Phoenix, AZ – The idea sounds simple: Consolidate several small school districts to save money on overhead. However, some say it could result in a bureaucratic nightmare and loss of local control. On Nov. 4, voters in 76 Arizona elementary and high school districts will decide whether or not to merge into 27 unified districts. The biggest combined district -- 120,000 students -- would be in Phoenix.

John Wright, president of the Arizona Education Association, warns that might be just too big.

"We hear complaints all the time about the size of Tucson Unified being too cumbersome, and it's about 63,000 students. This would create a new district almost twice the size of an existing school district that many people recognize as too big already."

Wright says that "supersizing" school districts the wrong way, as in the current proposal, could reduce local control and the attention paid to concerns of individual parents and students.

"I think there's something to be said for the right unification, where you can consolidate some districts into the right size, answer some questions about financing and funding, and involve the communities. But I don't think you had local input into the planning of this proposal."
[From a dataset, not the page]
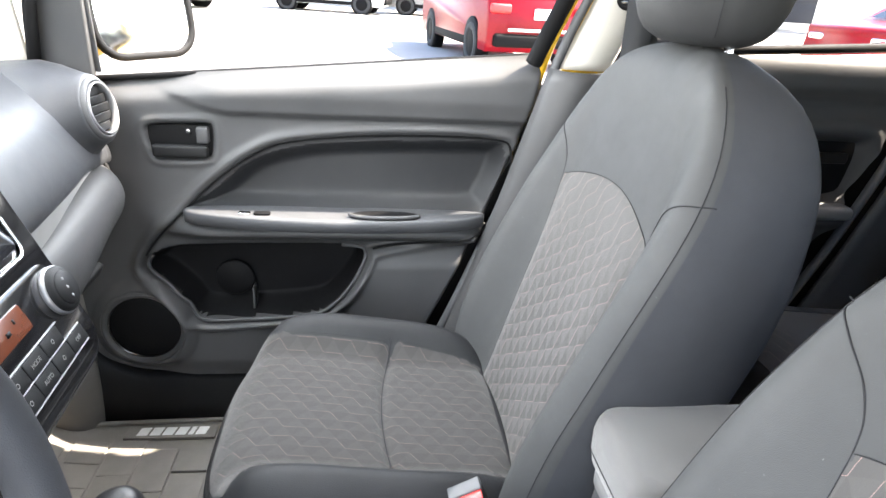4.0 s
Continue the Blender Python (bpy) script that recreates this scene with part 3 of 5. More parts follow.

Support for redistricting comes primarily from the Arizona and Phoenix chambers of commerce, which hope it will result in property tax cuts. But Wright fears that negotiating budgetary and contractual differences among the combining districts could eat up the projected savings. To help deal with the state's financial crisis, lawmakers took away transition funding to reconcile the workings of the new system.

Several community groups also have sprung up to oppose the consolidation plan.